━━━ Dataset content

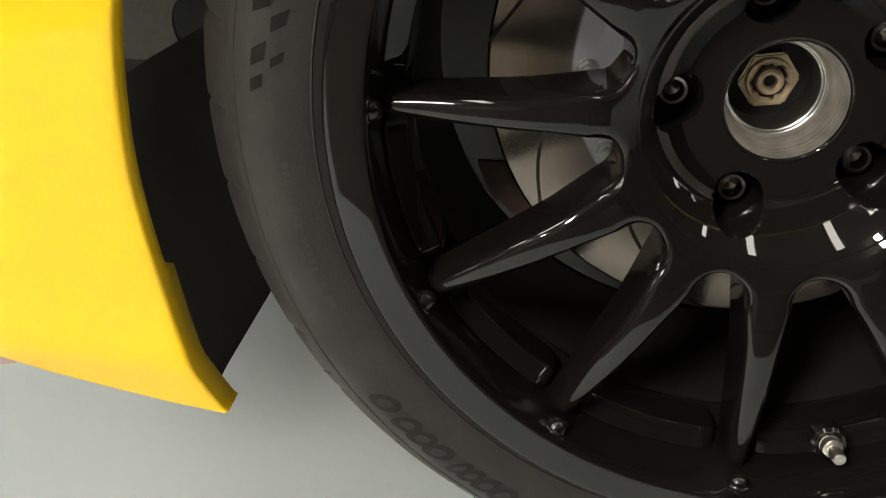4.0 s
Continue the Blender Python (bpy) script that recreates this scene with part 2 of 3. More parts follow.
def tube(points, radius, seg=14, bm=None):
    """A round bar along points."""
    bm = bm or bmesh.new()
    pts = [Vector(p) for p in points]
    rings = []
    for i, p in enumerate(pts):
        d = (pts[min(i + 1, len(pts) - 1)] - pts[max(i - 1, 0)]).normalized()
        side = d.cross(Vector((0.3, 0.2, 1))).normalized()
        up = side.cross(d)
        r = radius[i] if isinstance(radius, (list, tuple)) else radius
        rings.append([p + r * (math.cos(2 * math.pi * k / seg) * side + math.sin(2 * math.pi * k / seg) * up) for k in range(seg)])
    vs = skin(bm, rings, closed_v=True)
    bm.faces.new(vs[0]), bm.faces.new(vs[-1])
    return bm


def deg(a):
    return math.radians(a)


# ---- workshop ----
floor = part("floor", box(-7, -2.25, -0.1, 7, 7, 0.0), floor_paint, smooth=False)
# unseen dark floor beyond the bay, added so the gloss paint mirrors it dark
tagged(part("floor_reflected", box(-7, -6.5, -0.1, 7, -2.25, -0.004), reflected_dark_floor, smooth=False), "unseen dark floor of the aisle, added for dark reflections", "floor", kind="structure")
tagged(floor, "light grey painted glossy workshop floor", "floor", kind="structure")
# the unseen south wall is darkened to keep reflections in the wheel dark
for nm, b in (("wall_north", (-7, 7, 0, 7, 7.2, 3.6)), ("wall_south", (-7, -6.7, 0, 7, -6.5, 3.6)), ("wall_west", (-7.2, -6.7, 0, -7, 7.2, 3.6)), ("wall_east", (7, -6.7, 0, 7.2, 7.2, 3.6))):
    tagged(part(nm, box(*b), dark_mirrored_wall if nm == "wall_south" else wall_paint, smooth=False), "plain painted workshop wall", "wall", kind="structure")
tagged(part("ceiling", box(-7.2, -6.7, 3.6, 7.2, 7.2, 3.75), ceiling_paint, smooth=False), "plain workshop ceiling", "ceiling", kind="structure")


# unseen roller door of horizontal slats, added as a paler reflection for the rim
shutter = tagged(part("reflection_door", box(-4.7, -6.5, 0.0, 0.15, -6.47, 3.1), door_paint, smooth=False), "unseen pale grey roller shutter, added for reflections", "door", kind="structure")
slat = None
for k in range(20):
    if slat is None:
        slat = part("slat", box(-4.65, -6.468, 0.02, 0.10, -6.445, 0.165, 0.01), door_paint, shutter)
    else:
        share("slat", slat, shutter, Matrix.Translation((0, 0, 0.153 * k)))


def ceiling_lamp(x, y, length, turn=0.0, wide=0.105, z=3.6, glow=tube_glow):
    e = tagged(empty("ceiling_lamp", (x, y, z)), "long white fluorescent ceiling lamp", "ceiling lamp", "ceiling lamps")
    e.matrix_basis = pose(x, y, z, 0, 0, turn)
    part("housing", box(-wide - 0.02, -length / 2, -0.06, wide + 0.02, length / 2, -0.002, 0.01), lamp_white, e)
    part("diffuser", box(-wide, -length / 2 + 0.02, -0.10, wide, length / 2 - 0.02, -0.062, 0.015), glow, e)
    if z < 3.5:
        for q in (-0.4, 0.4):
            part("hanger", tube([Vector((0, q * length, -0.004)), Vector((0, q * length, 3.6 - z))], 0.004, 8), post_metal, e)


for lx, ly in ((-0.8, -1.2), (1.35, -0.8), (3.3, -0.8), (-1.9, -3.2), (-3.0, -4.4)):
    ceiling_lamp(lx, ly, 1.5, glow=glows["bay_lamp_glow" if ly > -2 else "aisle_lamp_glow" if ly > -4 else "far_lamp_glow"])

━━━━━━

§ What is needed: Write out the whole listing exactly, and drop the pictures.

§ Result:
4.0 s
Continue the Blender Python (bpy) script that recreates this scene with part 2 of 3. More parts follow.
def tube(points, radius, seg=14, bm=None):
    """A round bar along points."""
    bm = bm or bmesh.new()
    pts = [Vector(p) for p in points]
    rings = []
    for i, p in enumerate(pts):
        d = (pts[min(i + 1, len(pts) - 1)] - pts[max(i - 1, 0)]).normalized()
        side = d.cross(Vector((0.3, 0.2, 1))).normalized()
        up = side.cross(d)
        r = radius[i] if isinstance(radius, (list, tuple)) else radius
        rings.append([p + r * (math.cos(2 * math.pi * k / seg) * side + math.sin(2 * math.pi * k / seg) * up) for k in range(seg)])
    vs = skin(bm, rings, closed_v=True)
    bm.faces.new(vs[0]), bm.faces.new(vs[-1])
    return bm


def deg(a):
    return math.radians(a)


# ---- workshop ----
floor = part("floor", box(-7, -2.25, -0.1, 7, 7, 0.0), floor_paint, smooth=False)
# unseen dark floor beyond the bay, added so the gloss paint mirrors it dark
tagged(part("floor_reflected", box(-7, -6.5, -0.1, 7, -2.25, -0.004), reflected_dark_floor, smooth=False), "unseen dark floor of the aisle, added for dark reflections", "floor", kind="structure")
tagged(floor, "light grey painted glossy workshop floor", "floor", kind="structure")
# the unseen south wall is darkened to keep reflections in the wheel dark
for nm, b in (("wall_north", (-7, 7, 0, 7, 7.2, 3.6)), ("wall_south", (-7, -6.7, 0, 7, -6.5, 3.6)), ("wall_west", (-7.2, -6.7, 0, -7, 7.2, 3.6)), ("wall_east", (7, -6.7, 0, 7.2, 7.2, 3.6))):
    tagged(part(nm, box(*b), dark_mirrored_wall if nm == "wall_south" else wall_paint, smooth=False), "plain painted workshop wall", "wall", kind="structure")
tagged(part("ceiling", box(-7.2, -6.7, 3.6, 7.2, 7.2, 3.75), ceiling_paint, smooth=False), "plain workshop ceiling", "ceiling", kind="structure")


# unseen roller door of horizontal slats, added as a paler reflection for the rim
shutter = tagged(part("reflection_door", box(-4.7, -6.5, 0.0, 0.15, -6.47, 3.1), door_paint, smooth=False), "unseen pale grey roller shutter, added for reflections", "door", kind="structure")
slat = None
for k in range(20):
    if slat is None:
        slat = part("slat", box(-4.65, -6.468, 0.02, 0.10, -6.445, 0.165, 0.01), door_paint, shutter)
    else:
        share("slat", slat, shutter, Matrix.Translation((0, 0, 0.153 * k)))


def ceiling_lamp(x, y, length, turn=0.0, wide=0.105, z=3.6, glow=tube_glow):
    e = tagged(empty("ceiling_lamp", (x, y, z)), "long white fluorescent ceiling lamp", "ceiling lamp", "ceiling lamps")
    e.matrix_basis = pose(x, y, z, 0, 0, turn)
    part("housing", box(-wide - 0.02, -length / 2, -0.06, wide + 0.02, length / 2, -0.002, 0.01), lamp_white, e)
    part("diffuser", box(-wide, -length / 2 + 0.02, -0.10, wide, length / 2 - 0.02, -0.062, 0.015), glow, e)
    if z < 3.5:
        for q in (-0.4, 0.4):
            part("hanger", tube([Vector((0, q * length, -0.004)), Vector((0, q * length, 3.6 - z))], 0.004, 8), post_metal, e)


for lx, ly in ((-0.8, -1.2), (1.35, -0.8), (3.3, -0.8), (-1.9, -3.2), (-3.0, -4.4)):
    ceiling_lamp(lx, ly, 1.5, glow=glows["bay_lamp_glow" if ly > -2 else "aisle_lamp_glow" if ly > -4 else "far_lamp_glow"])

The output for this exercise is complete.